● What you will do
Find each line holding the word "given" and give the total alone.
○ ○ ○
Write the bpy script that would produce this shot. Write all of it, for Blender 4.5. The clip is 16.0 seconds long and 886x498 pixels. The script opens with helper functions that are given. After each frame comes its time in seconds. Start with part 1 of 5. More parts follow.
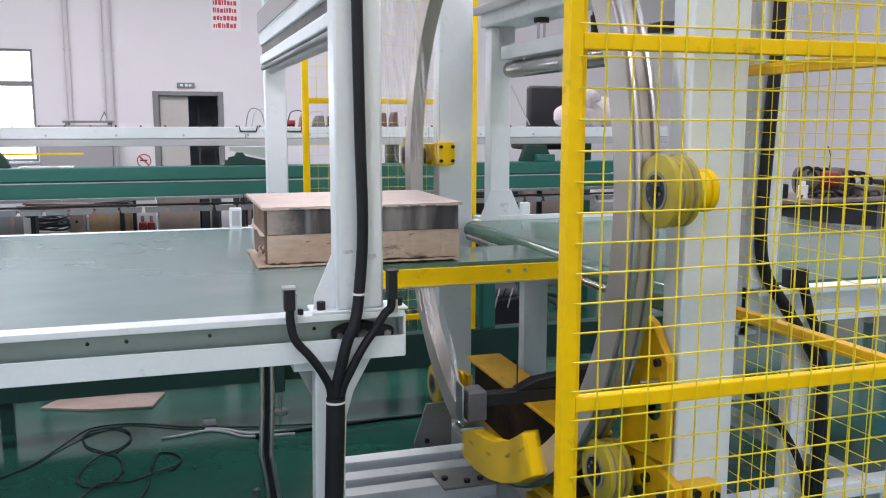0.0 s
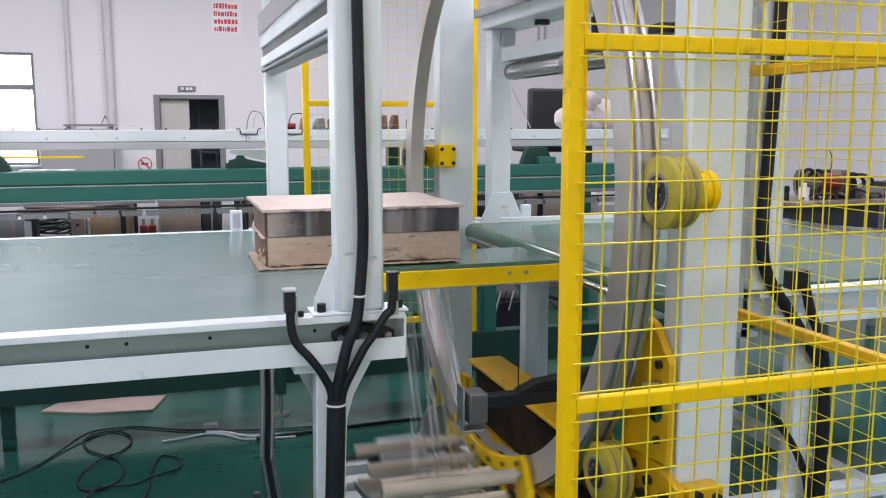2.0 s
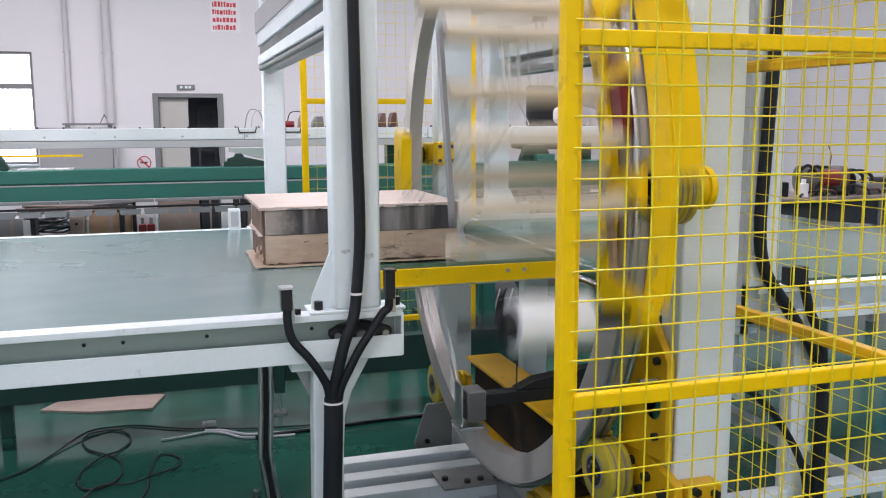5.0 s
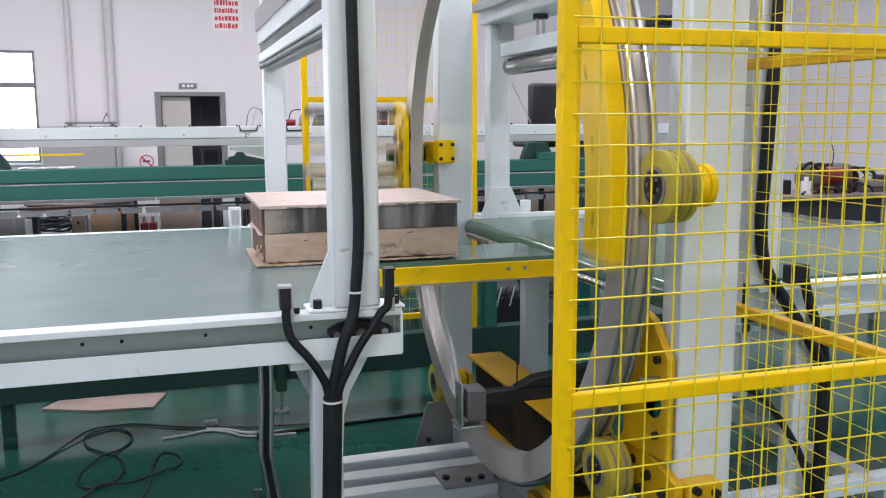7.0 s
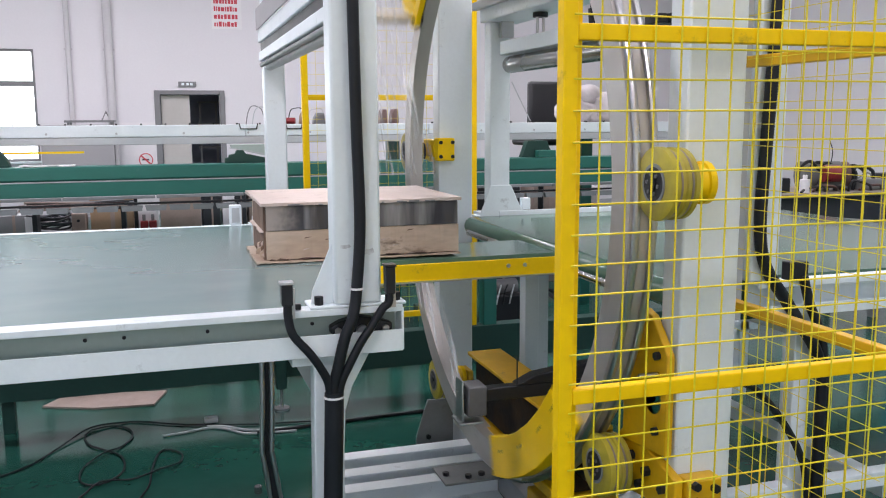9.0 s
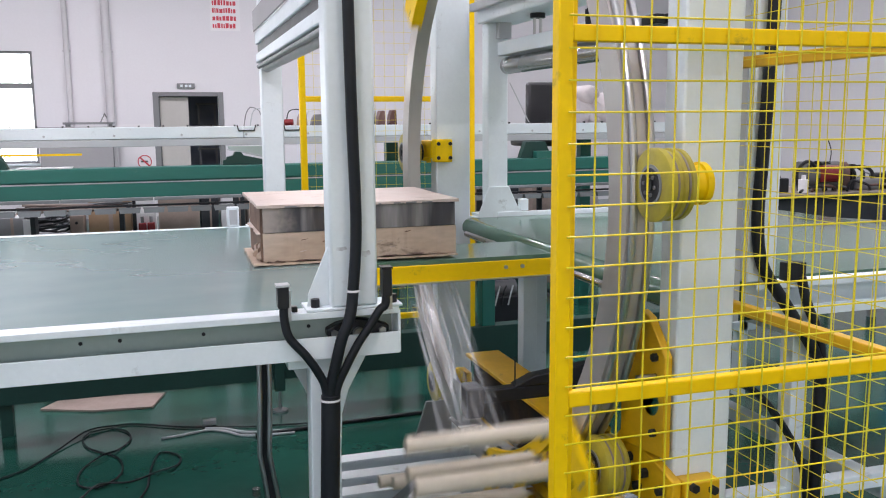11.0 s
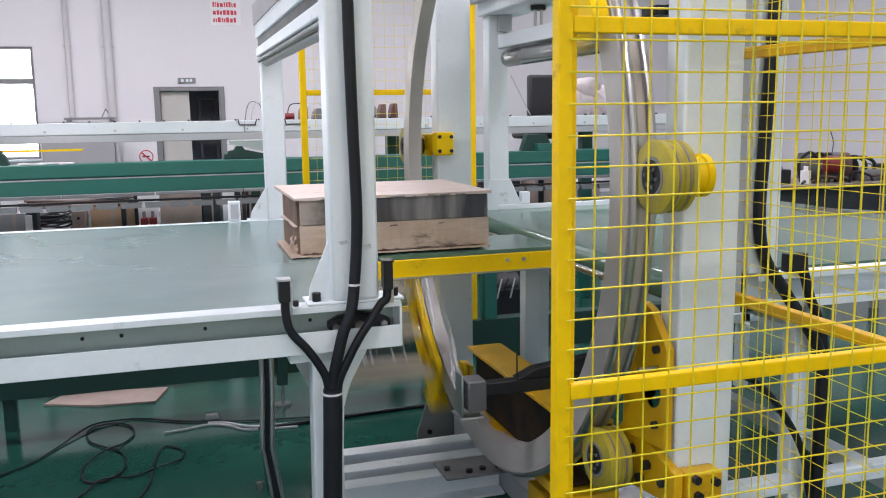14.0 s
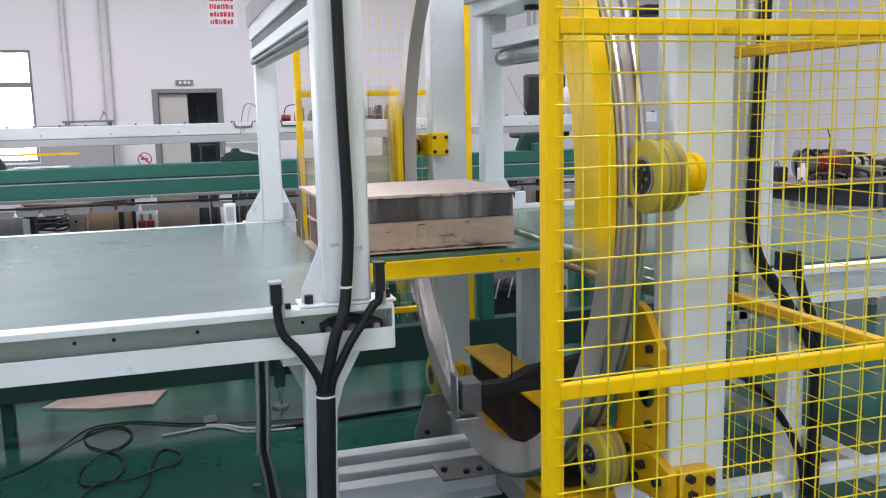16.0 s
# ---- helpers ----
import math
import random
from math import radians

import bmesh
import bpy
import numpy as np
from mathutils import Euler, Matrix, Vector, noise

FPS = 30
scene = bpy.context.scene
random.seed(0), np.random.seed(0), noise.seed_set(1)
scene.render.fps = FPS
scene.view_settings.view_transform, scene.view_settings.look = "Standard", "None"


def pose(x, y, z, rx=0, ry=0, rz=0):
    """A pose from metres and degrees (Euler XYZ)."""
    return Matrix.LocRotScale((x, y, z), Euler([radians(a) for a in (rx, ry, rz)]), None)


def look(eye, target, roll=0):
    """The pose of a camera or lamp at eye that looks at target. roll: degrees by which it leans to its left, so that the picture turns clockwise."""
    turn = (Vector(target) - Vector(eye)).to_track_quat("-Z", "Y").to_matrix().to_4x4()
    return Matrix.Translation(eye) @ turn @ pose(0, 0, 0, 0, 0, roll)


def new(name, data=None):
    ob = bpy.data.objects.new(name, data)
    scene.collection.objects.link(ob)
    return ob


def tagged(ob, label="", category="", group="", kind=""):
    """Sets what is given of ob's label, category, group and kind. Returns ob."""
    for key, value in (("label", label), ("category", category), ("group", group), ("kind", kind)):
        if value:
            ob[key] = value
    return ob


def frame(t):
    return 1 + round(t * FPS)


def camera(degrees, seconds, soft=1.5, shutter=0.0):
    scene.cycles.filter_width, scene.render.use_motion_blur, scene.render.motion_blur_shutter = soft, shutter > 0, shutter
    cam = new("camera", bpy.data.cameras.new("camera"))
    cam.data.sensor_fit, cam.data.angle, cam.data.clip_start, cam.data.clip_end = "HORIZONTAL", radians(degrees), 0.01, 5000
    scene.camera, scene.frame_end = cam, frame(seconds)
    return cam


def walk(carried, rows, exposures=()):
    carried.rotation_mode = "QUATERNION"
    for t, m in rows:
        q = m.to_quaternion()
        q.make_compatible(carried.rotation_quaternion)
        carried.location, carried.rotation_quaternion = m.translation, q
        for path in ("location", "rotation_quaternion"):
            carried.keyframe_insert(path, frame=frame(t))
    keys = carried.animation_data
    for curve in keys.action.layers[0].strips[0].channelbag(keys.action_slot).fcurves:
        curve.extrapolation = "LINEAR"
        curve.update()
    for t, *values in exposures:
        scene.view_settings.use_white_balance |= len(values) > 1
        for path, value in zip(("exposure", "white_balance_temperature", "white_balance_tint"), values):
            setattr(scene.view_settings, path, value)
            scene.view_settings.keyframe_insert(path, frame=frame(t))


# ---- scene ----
cam = camera(53.8, 16.0, soft=1.1, shutter=0.9)
PATH = [
    (0, (0.011, 0.033, 1.613), (0.611, 1.918, 1.322), 0.1),
    (0.5, (0.01, 0.032, 1.611), (0.612, 1.918, 1.327), 0.2),
    (1, (0.008, 0.028, 1.611), (0.609, 1.915, 1.329), 0.3),
    (1.5, (0.01, 0.032, 1.609), (0.609, 1.919, 1.327), 0.1),
    (2, (0.014, 0.038, 1.608), (0.612, 1.925, 1.324), -0.0),
    (2.5, (0.014, 0.036, 1.608), (0.612, 1.923, 1.322), -0.2),
    (3, (0.016, 0.034, 1.607), (0.609, 1.922, 1.319), -0.3),
    (3.5, (0.021, 0.038, 1.609), (0.614, 1.926, 1.32), -0.3),
    (4, (0.023, 0.039, 1.608), (0.62, 1.926, 1.321), -0.2),
    (6.5, (0.032, 0.043, 1.604), (0.63, 1.929, 1.311), -0.2),
    (7, (0.037, 0.044, 1.605), (0.628, 1.932, 1.312), -0.3),
    (7.5, (0.032, 0.041, 1.604), (0.622, 1.93, 1.311), -0.3),
    (8, (0.028, 0.029, 1.605), (0.619, 1.917, 1.312), -0.3),
    (8.5, (0.027, 0.03, 1.605), (0.618, 1.918, 1.312), -0.3),
    (9, (0.028, 0.033, 1.601), (0.621, 1.92, 1.305), -0.3),
    (11.5, (0.04, 0.037, 1.603), (0.633, 1.925, 1.309), -0.5),
    (12, (0.04, 0.036, 1.599), (0.631, 1.923, 1.301), -0.5),
    (12.5, (0.042, 0.041, 1.598), (0.632, 1.928, 1.297), -0.5),
    (13, (0.043, 0.042, 1.6), (0.634, 1.928, 1.293), -0.6),
    (13.5, (0.046, 0.044, 1.603), (0.635, 1.93, 1.294), -0.7),
    (14, (0.043, 0.038, 1.602), (0.631, 1.924, 1.293), -0.8),
    (14.5, (0.043, 0.033, 1.602), (0.635, 1.918, 1.293), -0.9),
    (15, (0.043, 0.035, 1.6), (0.635, 1.921, 1.293), -0.9),
    (15.5, (0.048, 0.037, 1.603), (0.642, 1.922, 1.295), -1.1),
    (16, (0.068, 0.03, 1.607), (0.655, 1.917, 1.297), -1.3),
]
walk(cam, [(t, look(eye, target, roll)) for t, eye, target, roll in PATH])

# ---- light ----
world = bpy.data.worlds.new("World")
scene.world = world
world.use_nodes = True
wn = world.node_tree.nodes
sky = wn.new("ShaderNodeTexSky")
sky.sky_type, sky.sun_disc = "NISHITA", False
sky.sun_elevation, sky.sun_rotation = radians(40), radians(200)
wn["Background"].inputs["Strength"].default_value = 0.15
world.node_tree.links.new(sky.outputs["Color"], wn["Background"].inputs["Color"])

sun = new("sun", bpy.data.lights.new("sun", "SUN"))
sun.data.energy, sun.data.angle, sun.data.color = 1.0, radians(10), (1, 0.96, 0.9)
sun.matrix_world = look((-8, 30, 22), (-2, 10, 0))

# assumed ceiling lamps, added out of view; strengths set singly to balance brightness
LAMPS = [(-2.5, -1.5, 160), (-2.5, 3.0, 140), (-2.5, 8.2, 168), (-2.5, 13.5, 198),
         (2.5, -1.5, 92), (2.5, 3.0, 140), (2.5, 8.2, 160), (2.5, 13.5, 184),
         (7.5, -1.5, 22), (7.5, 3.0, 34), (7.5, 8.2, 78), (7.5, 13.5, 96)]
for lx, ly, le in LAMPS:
    lamp = new("unseen_ceiling_lamp", bpy.data.lights.new("unseen_ceiling_lamp", "AREA"))
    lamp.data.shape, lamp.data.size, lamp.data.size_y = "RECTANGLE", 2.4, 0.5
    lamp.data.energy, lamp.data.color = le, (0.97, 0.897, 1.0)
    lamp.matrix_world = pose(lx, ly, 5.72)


# ---- materials ----
def material(name, color, rough=0.5, metal=0.0, grain=30.0, amount=0.12, patch=2.5, patch_amount=0.12, bump=0.05, second=None,
             mask=0.5, coat=0.0, per_piece=0.0, stretch=(1, 1, 1), specks=0.0, speck_color=(0.12, 0.11, 0.1), speck_at=0.62, spread=0.1):
    """Base colour with fine grain and large patches, a little relief and uneven gloss. second: the patches' colour, for
    wear, dirt or film glare.
    """
    m = bpy.data.materials.new(name)
    m.use_nodes = True
    n, l = m.node_tree.nodes, m.node_tree.links
    b = n["Principled BSDF"]
    co = n.new("ShaderNodeTexCoord")
    mp = n.new("ShaderNodeMapping")
    mp.inputs["Scale"].default_value = stretch
    l.new(co.outputs["Object"], mp.inputs["Vector"])
    fine, wide = n.new("ShaderNodeTexNoise"), n.new("ShaderNodeTexNoise")
    for node, scale, detail in ((fine, grain, 4.0), (wide, patch, 5.0)):
        node.inputs["Scale"].default_value, node.inputs["Detail"].default_value = scale, detail
        l.new(mp.outputs["Vector"], node.inputs["Vector"])
    ramp = n.new("ShaderNodeValToRGB")
    patch_tone = second or tuple(c * 0.72 for c in color)
    ramp.color_ramp.elements[0].position, ramp.color_ramp.elements[1].position = mask - 0.12, mask + 0.14
    ramp.color_ramp.elements[0].color, ramp.color_ramp.elements[1].color = (0, 0, 0, 1), (1, 1, 1, 1)
    l.new(wide.outputs["Fac"], ramp.inputs["Fac"])
    mul = n.new("ShaderNodeMath")
    mul.operation = "MULTIPLY"
    mul.inputs[1].default_value = patch_amount
    l.new(ramp.outputs["Color"], mul.inputs[0])
    mix1 = n.new("ShaderNodeMix")
    mix1.data_type = "RGBA"
    mix1.inputs["A"].default_value, mix1.inputs["B"].default_value = (*color, 1), (*patch_tone, 1)
    l.new(mul.outputs["Value"], mix1.inputs["Factor"])
    rng = n.new("ShaderNodeMapRange")
    rng.inputs["To Min"].default_value, rng.inputs["To Max"].default_value = 1 - amount, 1 + amount
    l.new(fine.outputs["Fac"], rng.inputs["Value"])
    mix2 = n.new("ShaderNodeMix")
    mix2.data_type, mix2.blend_type = "RGBA", "MULTIPLY"
    mix2.inputs["Factor"].default_value = 1.0
    l.new(mix1.outputs["Result"], mix2.inputs["A"])
    l.new(rng.outputs["Result"], mix2.inputs["B"])
    out = mix2.outputs["Result"]
    if specks:
        sp, st, se = n.new("ShaderNodeTexNoise"), n.new("ShaderNodeValToRGB"), n.new("ShaderNodeMix")
        sp.inputs["Scale"].default_value, sp.inputs["Detail"].default_value, sp.inputs["Roughness"].default_value = 9.0, 8.0, 0.72
        l.new(mp.outputs["Vector"], sp.inputs["Vector"])
        st.color_ramp.elements[0].position, st.color_ramp.elements[1].position = speck_at, speck_at + 0.10
        st.color_ramp.elements[1].color = (specks, specks, specks, 1)
        l.new(sp.outputs["Fac"], st.inputs["Fac"])
        se.data_type = "RGBA"
        se.inputs["B"].default_value = (*speck_color, 1)
        l.new(st.outputs["Color"], se.inputs["Factor"])
        l.new(out, se.inputs["A"])
        out = se.outputs["Result"]
    if per_piece:
        info = n.new("ShaderNodeObjectInfo")
        pr = n.new("ShaderNodeMapRange")
        pr.inputs["To Min"].default_value, pr.inputs["To Max"].default_value = 1 - per_piece, 1 + per_piece
        l.new(info.outputs["Random"], pr.inputs["Value"])
        mix3 = n.new("ShaderNodeMix")
        mix3.data_type, mix3.blend_type = "RGBA", "MULTIPLY"
        mix3.inputs["Factor"].default_value = 1.0
        l.new(out, mix3.inputs["A"])
        l.new(pr.outputs["Result"], mix3.inputs["B"])
        out = mix3.outputs["Result"]
    l.new(out, b.inputs["Base Color"])
    rr = n.new("ShaderNodeMapRange")
    rr.inputs["To Min"].default_value, rr.inputs["To Max"].default_value = max(0.02, rough - spread), min(1, rough + spread)
    l.new(wide.outputs["Fac"], rr.inputs["Value"])
    l.new(rr.outputs["Result"], b.inputs["Roughness"])
    b.inputs["Metallic"].default_value = metal
    b.inputs["Coat Weight"].default_value = coat
    if bump:
        bp = n.new("ShaderNodeBump")
        bp.inputs["Strength"].default_value, bp.inputs["Distance"].default_value = bump, 0.01
        l.new(fine.outputs["Fac"], bp.inputs["Height"])
        l.new(bp.outputs["Normal"], b.inputs["Normal"])
    return m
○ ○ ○
● Task answer
2